When I had to use the bathroom, both of my parents would put me in the wheelchair, and then muscle me onto the toilet. When I was done, one of them would have to come in and wipe me, then get me back in the chair. This would be bad enough in a family that was comfortable with nudity, but we aren’t. Picture the stereotypical conservative Norwegian family a la Garrison Keillor.
At the time I didn’t have the mental capacity to consider things beyond the pain I was in. God bless my parents. Now that I have some distance from it (although there could never really be enough), I feel the deepest gratitude for the patience, love and the respect they showed me. And as a show of mutual respect for them, we do not speak of having to help me go to the bathroom. Ever.
This is why I turn into a rabid badger at the mere hint of unemployment. There are two roads in my life – having insurance, or having someone else wipe my ass. Being the existentially obsessed creature that I am, the very idea of having those two things as my only options in life is horrific.

So life is hard while hopping the rails to ride to Montana this summer? You ungrateful son of a bitch. That sounds like a dream come true to me.
Truly, I would love to be a “traveller” and roam where and when I may. Hopping a train and sleeping under the stars? SIGN ME UP. Only having to worry about food and shelter would be SUCH a relief. If I could sleep through a cold night under a tree and wake up to hike over a mountain the next day, I’d be in heaven.
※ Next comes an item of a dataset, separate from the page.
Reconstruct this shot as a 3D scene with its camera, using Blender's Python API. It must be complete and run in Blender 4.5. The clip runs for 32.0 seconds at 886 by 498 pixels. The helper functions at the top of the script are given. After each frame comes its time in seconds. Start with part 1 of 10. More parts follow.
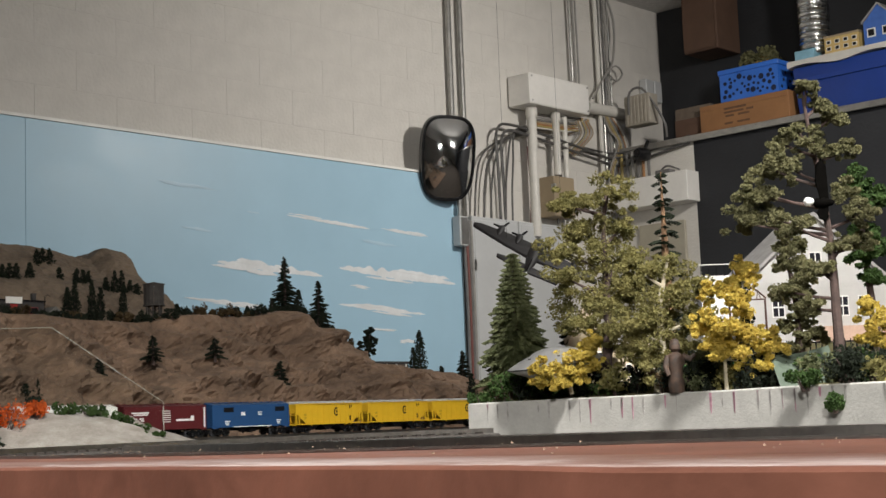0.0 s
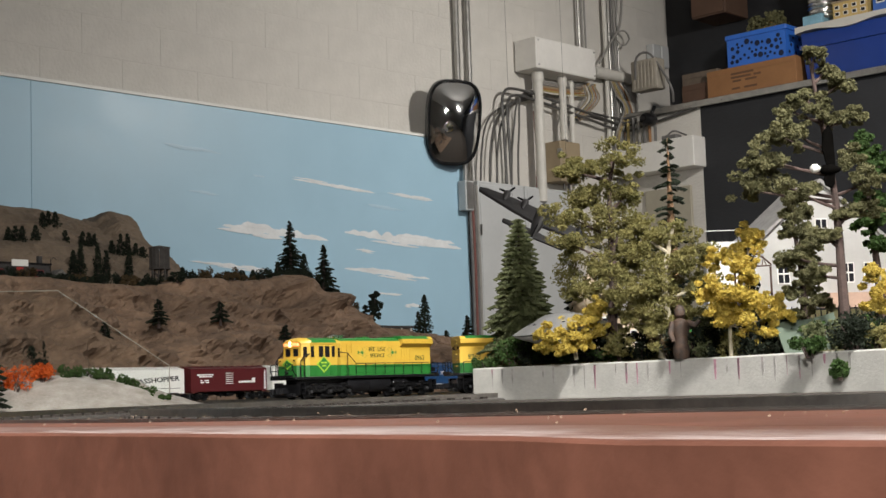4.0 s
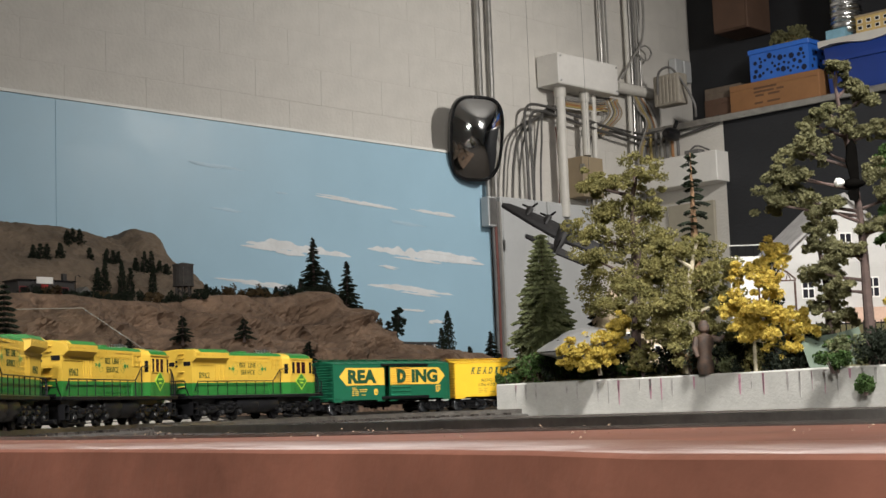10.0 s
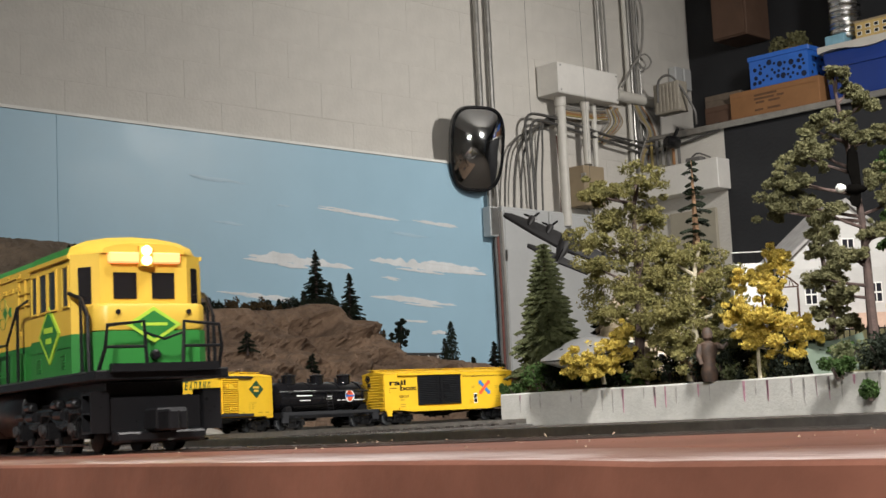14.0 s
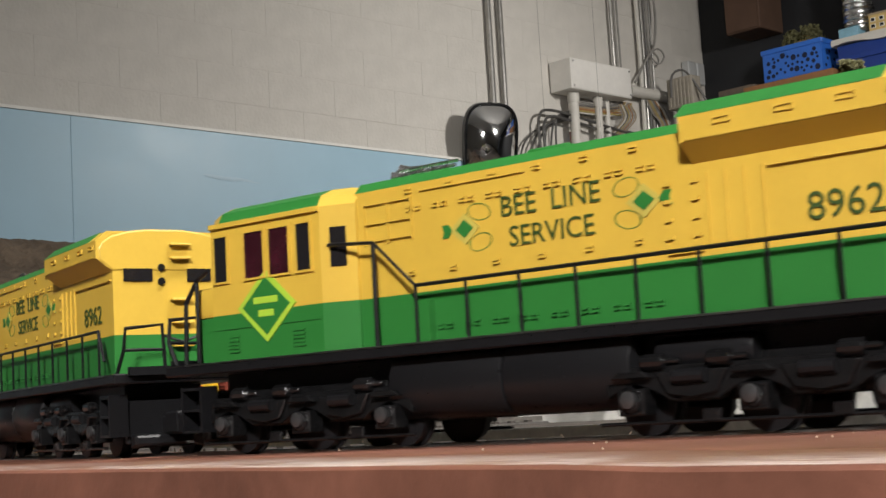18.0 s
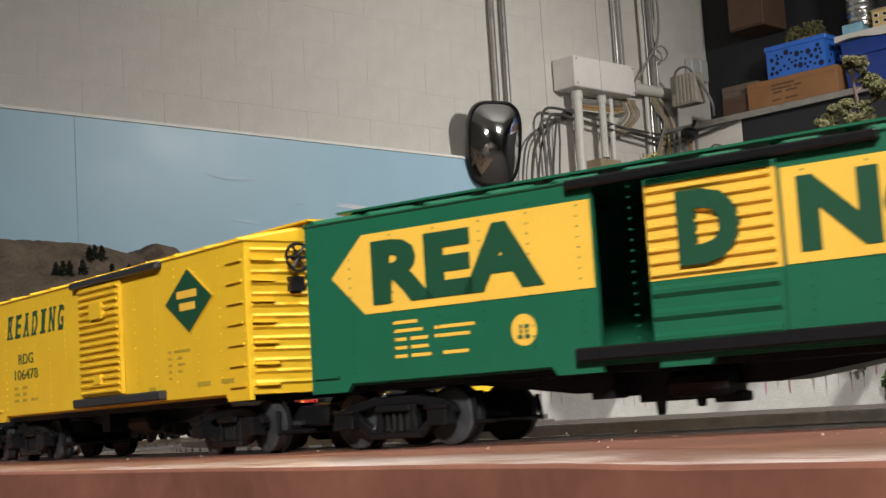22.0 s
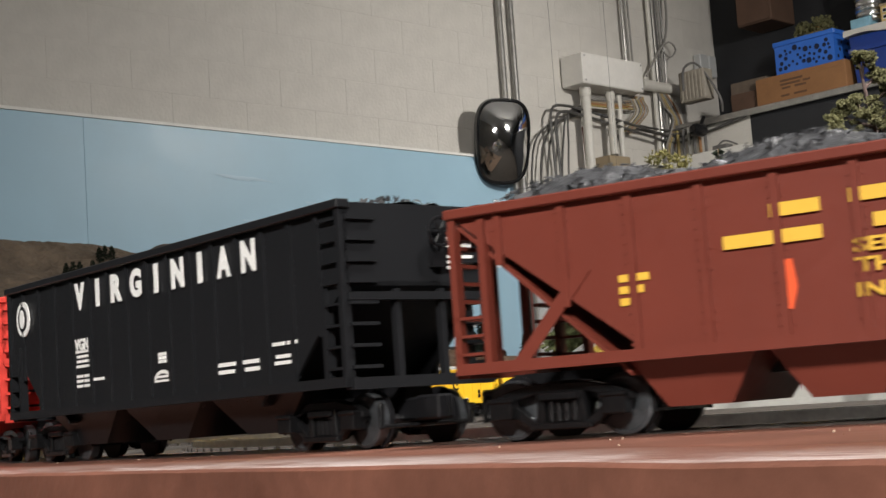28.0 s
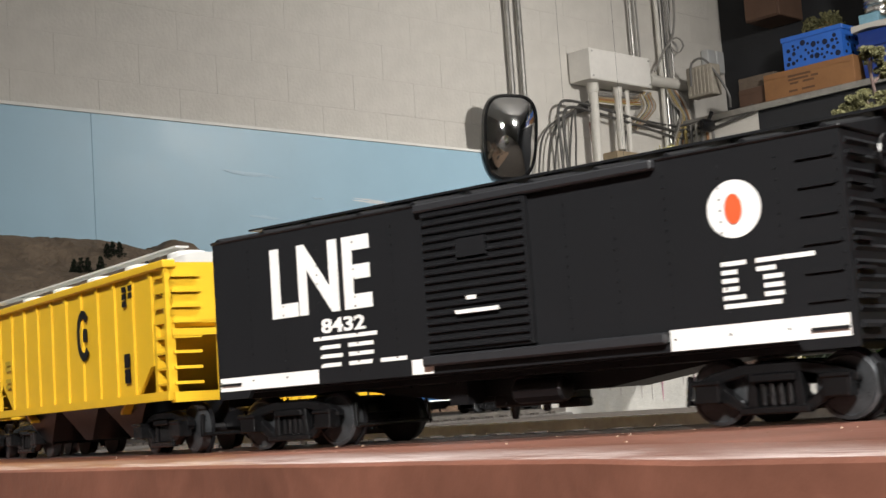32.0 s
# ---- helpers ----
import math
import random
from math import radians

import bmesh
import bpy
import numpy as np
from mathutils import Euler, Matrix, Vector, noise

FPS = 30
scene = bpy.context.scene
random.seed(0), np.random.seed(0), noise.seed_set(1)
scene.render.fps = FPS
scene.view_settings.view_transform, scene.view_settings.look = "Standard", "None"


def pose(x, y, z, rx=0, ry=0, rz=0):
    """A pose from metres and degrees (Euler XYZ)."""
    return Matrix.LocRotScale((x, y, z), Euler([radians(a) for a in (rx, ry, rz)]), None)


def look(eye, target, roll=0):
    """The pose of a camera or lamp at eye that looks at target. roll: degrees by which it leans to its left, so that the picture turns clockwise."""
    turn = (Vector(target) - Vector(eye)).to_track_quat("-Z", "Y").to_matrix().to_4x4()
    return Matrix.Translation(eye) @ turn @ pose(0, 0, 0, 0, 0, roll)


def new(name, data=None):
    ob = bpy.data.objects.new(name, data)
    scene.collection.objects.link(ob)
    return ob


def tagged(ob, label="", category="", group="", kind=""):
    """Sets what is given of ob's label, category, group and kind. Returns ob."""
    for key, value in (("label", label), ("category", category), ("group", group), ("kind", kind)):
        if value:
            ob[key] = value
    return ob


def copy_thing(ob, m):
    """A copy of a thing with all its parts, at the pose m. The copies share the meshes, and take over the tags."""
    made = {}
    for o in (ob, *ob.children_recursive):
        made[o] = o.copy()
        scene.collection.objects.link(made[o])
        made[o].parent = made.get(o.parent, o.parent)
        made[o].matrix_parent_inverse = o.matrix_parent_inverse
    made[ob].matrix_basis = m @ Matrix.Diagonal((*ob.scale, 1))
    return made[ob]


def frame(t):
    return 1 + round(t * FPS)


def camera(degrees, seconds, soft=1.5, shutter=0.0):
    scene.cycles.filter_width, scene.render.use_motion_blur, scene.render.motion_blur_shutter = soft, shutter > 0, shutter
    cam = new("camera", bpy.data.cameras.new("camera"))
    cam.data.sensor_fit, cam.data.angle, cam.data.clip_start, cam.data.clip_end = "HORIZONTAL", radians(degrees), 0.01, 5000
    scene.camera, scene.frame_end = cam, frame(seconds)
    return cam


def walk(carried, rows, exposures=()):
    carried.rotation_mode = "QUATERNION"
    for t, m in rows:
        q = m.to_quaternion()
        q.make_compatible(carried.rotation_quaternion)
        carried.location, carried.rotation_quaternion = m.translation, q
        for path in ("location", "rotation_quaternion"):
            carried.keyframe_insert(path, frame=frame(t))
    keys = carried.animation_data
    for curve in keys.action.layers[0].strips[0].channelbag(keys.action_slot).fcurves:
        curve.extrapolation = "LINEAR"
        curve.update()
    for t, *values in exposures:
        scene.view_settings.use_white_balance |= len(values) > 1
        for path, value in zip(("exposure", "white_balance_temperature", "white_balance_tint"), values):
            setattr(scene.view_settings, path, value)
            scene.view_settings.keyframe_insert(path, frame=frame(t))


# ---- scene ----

# ---- the plan: the eye stands 11 mm above the rail heads of a model railway, 1.1 m above the floor.
# The room lies at 45 degrees to the view: wall_north-west runs along (1, 1), wall_north-east along (1, -1).
E = 1.11          # height of the eye
RAIL = 1.0995     # top of the rails
TABLE = 1.088     # top of the layout board
S = 0.70710678


def aim(yaw, pitch, roll, rise=0.0):
    z = E + rise
    return look((0, 0, z), (math.sin(radians(yaw)) * math.cos(radians(pitch)), math.cos(radians(yaw)) * math.cos(radians(pitch)), z + math.sin(radians(pitch))), roll)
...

Instead, I was stuck. My life literally depended on my job, and my job was filing. I can make anything (except having my ass wiped for me) fun, which is a huge blessing. I can also compartmentalize and suppress emotions like a mo’fo. So that is what I did. I took my dreams of actually doing something with my freshly minted Theater degree and carefully stowed them in the deepest, darkest places of my mind. That wasn’t important any more. Survival was important. I had to keep this job, and I had to go to school again to get a useful degree.
I opted for Digital Media, and I went for free at the local Community College. It worked out on two fronts: I gained useful skills and it kept me from stabbing myself in the face from boredom. I needed the intellectual stimulation almost as much as I needed the insurance. And I learned the most valuable skill that I’ve ever made in my life.
I learned to make do.
If that’s the best I could physically and mentally do at the time, I learned to be fucking proud of that. If I wasn’t proud, I was in despair. My new dream was to maintain the status quo, and dig my grip ever deeper into the safety of employment.
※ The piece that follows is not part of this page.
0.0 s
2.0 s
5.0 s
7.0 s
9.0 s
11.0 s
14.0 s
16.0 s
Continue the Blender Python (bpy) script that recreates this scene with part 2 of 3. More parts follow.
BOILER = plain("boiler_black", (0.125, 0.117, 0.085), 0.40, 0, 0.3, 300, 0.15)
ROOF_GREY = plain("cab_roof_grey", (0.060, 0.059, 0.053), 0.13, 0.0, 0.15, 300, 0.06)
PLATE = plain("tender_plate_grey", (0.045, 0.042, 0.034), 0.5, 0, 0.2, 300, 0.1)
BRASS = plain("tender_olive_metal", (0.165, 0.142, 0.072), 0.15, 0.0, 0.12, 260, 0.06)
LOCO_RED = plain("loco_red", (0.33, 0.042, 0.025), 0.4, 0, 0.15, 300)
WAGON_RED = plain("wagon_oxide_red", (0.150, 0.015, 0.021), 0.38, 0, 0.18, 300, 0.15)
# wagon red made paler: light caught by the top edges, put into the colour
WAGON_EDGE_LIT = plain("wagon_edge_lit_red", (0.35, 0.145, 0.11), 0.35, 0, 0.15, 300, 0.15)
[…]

People now are sometimes surprised to hear that I have done quite a bit of stage acting. They are intrigued that I’ve directed plays, been a stage manager and run light boards. Given, it was community theater and college, but we put on some damn fine shows. I also have bragging rights to my animation skills, graphic design, basic knowledge of sound and video and other media related computer skills. Then they kind of get that look. It’s similar to the “You don’t look sick” look, but is slightly more … confused. “Why didn’t you do anything with your education?” it says.
To that look I say, for the same reason I haven’t hooped a train to Montana. Certain ventures in life, like career advancement in particular, involve taking risks, and my health would not afford me that. I did what I could in between arthritis flares and other complications. Unfortunately the times in between were never long or profitable enough for me to quit my job, pay COBRA rates for insurance, move to the city and then work as an intern at a theater or production company until I got a placement in a position with benefits. I did not have the money. I did not have the physical capability.
So I made do, and I was proud of that. But man was I ever envious of those two hobos.